More troubling, however, is the possibility that the ready availability of ever-larger sums of PAC money and the ever-increasing costs of legislative campaigns are bound up in a vicious cycle. Here in particular the role of the partisan legislative committee comes into play. The PACs controlled by party legislative leaders have campaign war chests that dwarf the resources available to the average legislator; that enables partisan strategists to bring costly, state-of-the-art techniques into play in key races, thus driving up the costs of campaigning. Such high-tech innovations of recent years as targeted direct mail, tracking polls and slick television spots also have had an undesirable side effect: They've made negative campaigning a lot easier and thus increased the urge for those who oversee the PAC efforts from Springfield to do a little mudslinging in target districts.

Past efforts to rein in campaign giving have met with little success. Last spring, for example, two bills to put caps on what individuals, PACs and other organizations could contribute to a candidate were introduced in the House, but neither received even a committee vote on their merits.

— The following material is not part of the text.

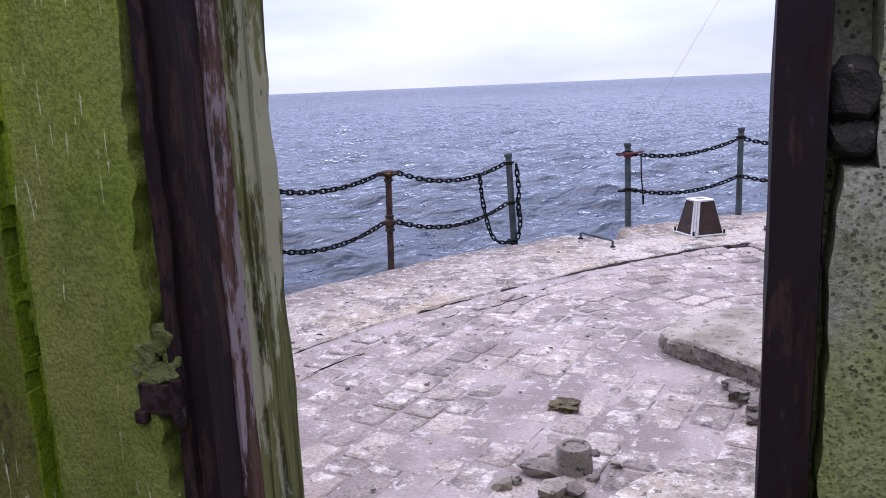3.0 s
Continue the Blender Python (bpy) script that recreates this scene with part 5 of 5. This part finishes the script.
def build_far_fence():
    """The broken stretch past the second gap: leaning posts, a hooped rail and wire."""
    p = thing("fence_post", "black iron post with a bent hook top", "post", group="broken far posts", at=(10.25, 9.72, GROUND))
    bm = bmesh.new()
    rod(bm, (0, 0, -0.03), (0.02, 0.01, 0.93), 0.035, 0.032)
    part("shaft", bm, CHAIN, p, "", True)
    bm = bmesh.new()
    tube(bm, spline([(-0.08, 0.03, 0.95), (0.04, 0.0, 0.94), (0.20, -0.05, 0.90), (0.32, -0.08, 0.78), (0.34, -0.09, 0.70)]), 0.03)
    box(bm, (-0.10, -0.04, 0.50), (0.06, 0.05, 0.60), 0.012)
    part("hook", bm, CHAIN, p, "bent arm and bracket")
    r = thing("hoop_rail", "narrow upright steel hoop", "rail", at=(10.75, 9.55, GROUND))
    bm = tube(bmesh.new(), spline([(-0.12, 0.05, -0.02), (-0.12, 0.05, 0.70), (-0.08, 0.03, 0.74), (0.10, -0.04, 0.74), (0.13, -0.05, 0.70), (0.13, -0.05, -0.02)]), 0.022)
    part("hoop", bm, CHAIN, r, "", True)
    q = thing("fence_post", "iron post leaning far over", "post", group="broken far posts", at=(11.75, 9.05, GROUND))
    bm = bmesh.new()
    rod(bm, (0, 0, -0.03), (0.20, -0.22, 0.62), 0.035, 0.035)
    part("shaft", bm, CHAIN, q, "", True)
    bm = bmesh.new()
    rod(bm, (0.13, -0.14, 0.58), (0.33, -0.28, 0.66), 0.025)
    part("crossbar", bm, CHAIN, q)
    s = thing("post_stub", "short stub of a broken post", "post", group="broken far posts", at=(13.0, 8.25, GROUND))
    bm = bmesh.new()
    lathe(bm, [(0.05, -0.02), (0.045, 0.02), (0.042, 0.26), (0.03, 0.28)], 12)
    part("shaft", bm, CHAIN, s, "", True)
    w = thing("fence_post", "pair of leaning galvanised posts lashed together", "post", group="broken far posts", at=(14.0, 7.12, GROUND))
    for a, b in (((0, 0.05, -0.03), (-0.13, 0.16, 0.93)), ((0.20, -0.20, -0.03), (-0.08, 0.10, 0.93))):
        bm = bmesh.new()
        rod(bm, a, b, 0.032, 0.028)
        part("shaft", bm, GALV, w, "", True)
    bm = bmesh.new()
    rod(bm, (-0.20, 0.20, 0.92), (-0.04, 0.08, 0.93), 0.035)
    part("lashing", bm, CHAIN, w)
    part("knot", lump(bmesh.new(), (-0.03, 0.06, 0.55), (0.05, 0.05, 0.07), 0.8, 2), CHAIN, w)
    top = [(10.40, 9.60, 0.80), (11.96, 8.82, 0.53), (13.90, 7.25, 0.80)]
    low = [(10.25, 9.72, 0.42), (11.85, 8.95, 0.22), (13.95, 7.2, 0.44)]
    rope("wire_rope", sag(top[0], top[1], 0.15), 0.018, CHAIN, "sagging black wire rope between broken posts", "rope", "fence wire")
    rope("wire_rope", sag(top[1], top[2], 0.19), 0.015, CHAIN, "sagging black wire rope between broken posts", "rope", "fence wire")
    chain(sag(low[0], low[1], 0.18), scale=1.3)
    rope("wire_rope", sag(low[1], low[2], 0.26), 0.014, CHAIN, "slack wire rope touching the deck", "rope", "fence wire")
    j = thing("mooring_gear", "heap of dark mooring shackles and rope", "mooring gear", at=(13.6, 6.4, GROUND))
    j.scale = (0.8, 0.8, 0.8)
    bm = bmesh.new()
    tube(bm, spline([(-0.35, 0.30, 0.03), (-0.1, 0.2, 0.10), (0.1, 0.0, 0.05), (0.0, -0.15, 0.05), (-0.3, 0.05, 0.03)]), 0.035)
    part("rope", bm, CHAIN, j, "", True)
    bm = bmesh.new()
    tube(bm, [(0.12 + 0.09 * math.cos(a), -0.15, 0.11 + 0.09 * math.sin(a)) for a in [2 * math.pi * k / 14 for k in range(15)]], 0.028)
    part("ring", bm, CHAIN, j)


build_far_fence()


def build_tarp():
    t = thing("tarpaulin_stack", "dark green tarpaulin draped over stacked gear by the tower", "tarpaulin", at=(10.9, 4.35, GROUND))
    bm = bmesh.new()
    n = 22
    grid = []
    for i in range(n + 1):
        u = i / n
        row = []
        for j in range(n + 1):
            v = j / n
            x = 1.7 * (v - 0.25)
            y = 0.80 - 1.35 * u
            ridge = 1.28 * min(1, u / 0.62) ** 0.9
            z = ridge * (1 - 0.10 * abs(2 * v - 1)) + 0.03 * wob(u * 5, v * 5, 1) + 0.012 * wob(u * 14, v * 9, 2)
            row.append(bm.verts.new((x + 0.04 * wob(u * 4, v * 4, 5), y, max(0.0, z))))
        grid.append(row)
    for i in range(n):
        for j in range(n):
            bm.faces.new((grid[i][j], grid[i + 1][j], grid[i + 1][j + 1], grid[i][j + 1]))
    for j in (0, n):
        foot = [bm.verts.new((grid[i][j].co.x, grid[i][j].co.y, 0.0)) for i in range(n + 1)]
        for i in range(n):
            bm.faces.new((grid[i][j], grid[i + 1][j], foot[i + 1], foot[i]))
    part("sheet", bm, TARP, t, "", True)
    bm = tube(bmesh.new(), spline([(-0.50, 0.55, 0.42), (-0.70, 0.62, 0.30), (-0.72, 0.70, 0.08), (-0.50, 0.78, 0.02)]), 0.012)
    part("tie_cord", bm, GREY_WIRE, t, "loose tie cord", True)


build_tarp()


# ---- broken concrete and rubble near the hut ----
def build_slab():
    """A broken slab lying on the setts in front of the hut."""
    bm = bmesh.new()
    outline = [(-0.03, 3.55), (0.08, 3.82), (0.24, 4.03), (0.48, 4.15), (0.85, 4.14), (1.5, 3.95), (2.0, 3.3), (1.9, 2.4), (1.4, 2.2), (0.78, 2.50), (0.62, 2.80), (0.50, 3.04), (0.33, 3.20), (0.18, 3.31), (0.05, 3.40)]
    pts = spline([(x, y, 0) for x, y in outline + outline[:1]], 22)[:-1]
    n = len(pts)
    cx, cy = 0.95, 3.2
    rings = []
    for scale, z, amp in ((0.955, GROUND - 0.02, 0.03), (0.975, GROUND + 0.01, 0.05), (0.985, GROUND + 0.035, 0.05), (0.995, GROUND + 0.06, 0.05), (1.005, GROUND + 0.085, 0.045), (1.0, GROUND + 0.108, 0.035), (0.98, GROUND + 0.125, 0.022), (0.90, GROUND + 0.135, 0.0), (0.6, GROUND + 0.145, 0.0), (0.3, GROUND + 0.15, 0.0)):
        ring = []
        for i, p in enumerate(pts):
            k = 1 + amp * wob(p.x * 7, p.y * 7, z * 12) + 0.8 * amp * wob(p.x * 21, p.y * 21, z * 40) + 0.5 * amp * wob(p.x * 50, p.y * 50, z * 70)
            x, y = cx + (p.x - cx) * scale * k, cy + (p.y - cy) * scale * k
            ring.append(bm.verts.new((x, y, z + 0.012 * wob(x * 4, y * 4))))
        rings.append(ring)
    for a, b in zip(rings, rings[1:]):
        for i in range(n):
            bm.faces.new((a[i], a[(i + 1) % n], b[(i + 1) % n], b[i]))
    bm.faces.new(rings[-1])
    slab = tagged(ob_of("broken_slab", bm, SAND, None, "thick broken slab of sandy concrete on the setts"), category="slab")
    # the slab's sides take a darker colour than its top
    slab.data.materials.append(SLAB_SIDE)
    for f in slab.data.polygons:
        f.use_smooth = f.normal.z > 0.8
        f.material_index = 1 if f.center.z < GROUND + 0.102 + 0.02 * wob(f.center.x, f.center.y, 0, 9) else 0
    for i, (x, y, s) in enumerate(((0.55, 2.72, 0.10), (0.44, 2.88, 0.07), (0.66, 2.55, 0.09), (0.38, 3.02, 0.05), (0.50, 2.6, 0.05))):
        bm = bmesh.new()
        lump(bm, (x, y, GROUND + s * 0.3), (s * 1.2, s, s * 0.6), 1.1, 40 + i, 3)
        tagged(ob_of("rubble_lump", bm, SLAB_SIDE, None, "crumbled lump off the broken slab"), category="rubble", group="slab rubble")


build_slab()


def build_round_base():
    """The low round concrete base beside the doorstep, with its kerb of curved stones."""
    t = thing("round_base", "low round concrete base with a curved stone kerb", "concrete base", at=(0.74, 1.38, GROUND))
    bm = bmesh.new()
    lathe(bm, [(0.845, -0.03), (0.85, 0.026), (0.835, 0.034), (0.5, 0.040), (0.2, 0.042), (0.0, 0.042)], 64)
    for v in bm.verts:
        v.co.z += 0.006 * wob(v.co.x, v.co.y, 0, 5)
    part("slab", bm, COPING, t, "worn mottled slab", True)
    # the kerb is broken away on the seaward side
    for k in range(7):
        a0, a1 = radians(199 + 33 * k) + 0.012, radians(199 + 33 * (k + 1)) - 0.012
        bm = bmesh.new()
        rows = []
        for i in range(13):
            a = a0 + (a1 - a0) * i / 12
            n = 0.008 * wob(a * 6, k * 3.3)
            rows.append([bm.verts.new((r * math.cos(a), r * math.sin(a), z)) for r, z in ((0.862, -0.03), (0.864, 0.030 + n), (0.874, 0.044 + n), (1.075 + n, 0.040 + n), (1.098 + 2 * n, 0.028 + n), (1.108 + n, 0.0), (1.11, -0.03))])
        for p, q in zip(rows, rows[1:]):
            for i in range(6):
                bm.faces.new((p[i], p[i + 1], q[i + 1], q[i]))
        bm.faces.new(rows[0])
        bm.faces.new(rows[-1])
        part("kerb_stone", bm, COPING, t, "", True)


build_round_base()


def build_debris():
    t = thing("pipe_stub", "short stub of concrete pipe standing on the deck", "pipe", at=(-0.235, 1.93, GROUND))
    bm = bmesh.new()
    lathe(bm, [(0.088, -0.02), (0.080, 0.0), (0.073, 0.10), (0.066, 0.108), (0.052, 0.106), (0.048, 0.098), (0.0, 0.096)], 22)
    part("pipe", bm, SLAB_SIDE, t, "", True)
    bits = [(-0.36, 1.88, 0.10, 0.040), (-0.27, 1.68, 0.075, 0.060), (-0.20, 1.73, 0.060, 0.030), (-0.48, 1.70, 0.045, 0.035), (-0.44, 1.75, 0.030, 0.025), (-0.38, 1.98, 0.030, 0.025), (-0.17, 2.08, 0.03, 0.016),
            (-0.07, 2.01, 0.03, 0.02), (-0.14, 1.86, 0.03, 0.02), (-0.26, 0.95, 0.042, 0.030), (-0.23, 0.53, 0.060, 0.035)]
    for i, (x, y, s, h) in enumerate(bits):
        bm = bmesh.new()
        lump(bm, (x, y, GROUND + h * 0.45), (s * 1.15, s * 0.85, h * 0.85), 0.9, 60 + i, 1)
        bmesh.ops.rotate(bm, cent=(x, y, GROUND), matrix=Matrix.Rotation(i * 1.3, 3, "Z"), verts=bm.verts)
        tagged(ob_of("rubble_stone", bm, SAND if i % 2 else SLAB_SIDE, None, "broken piece of stone on the deck"), category="stone", group="rubble by the door")
    bm = bmesh.new()
    lump(bm, (-0.41, 2.56, GROUND + 0.004), (0.085, 0.070, 0.020), 1.2, 90, 4)
    tagged(ob_of("dirt_patch", bm, MOUND, None, "small mound of brown dirt"), category="dirt")
    for i, (x, y) in enumerate(((0.70, 7.55), (0.79, 7.50))):
        bm = bmesh.new()
        lump(bm, (x, y, GROUND + 0.012), (0.085 - 0.03 * i, 0.05, 0.045), 1.3, 91 + i, 3)
        lump(bm, (x - 0.03, y + 0.01, GROUND + 0.035), (0.022, 0.022, 0.055), 0.9, 81 + i)
        tagged(ob_of("rusty_stump", bm, SLAB_SIDE, None, "corroded fixing stump on the coping"), category="stump", group="fixing stumps")
    bm = bmesh.new()
    lump(bm, (-2.93, 1.52, GROUND + 0.012), (0.055, 0.045, 0.035), 1.0, 95, 3)
    tagged(ob_of("rusty_stump", bm, RUST_POST, None, "dark corroded stump on the coping"), category="stump", group="fixing stumps")
    # flakes of stone and shell strewn over the deck
    rnd = random.Random(21)
    bm = bmesh.new()
    for i in range(760):
        r = 4.7 + 5.7 * math.sqrt(rnd.random())
        p = polar(r, rnd.uniform(60, 182))
        if (p[0] < 2.3 and p[1] < 0.5) or (-0.2 < p[0] < 2.2 and 2.0 < p[1] < 4.3):
            continue
        s = rnd.choice((0.004, 0.005, 0.007, 0.009, 0.013))
        lump(bm, (p[0], p[1], GROUND + s * 0.4), (s * rnd.uniform(1, 2), s * rnd.uniform(0.7, 1.4), s * 0.35), 0.8, i, 1)
    tagged(ob_of("stone_chips", bm, CHIPS, None, "small dark stone chips strewn over the deck"), category="rubble", kind="stuff")


build_debris()
build_setts()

The legislature's reluctance to confront the issue, however, doesn't mean that public concern about how much campaigns cost and how they are financed will go away. Granted, the contribution-versus-spending debate may be a question of which came first, the chicken or the egg. But without the cash at hand, megabuck campaigning of necessity would have to be scaled back. And a good place to start, if only for appearances' sake, would be the elimination of the Springfield fundraisers timed to coincide with the busiest months of the legislative season. □

Charles N. Wheeler III is a correspondent in the Springfield Bureau of the Chicago Sun-Times.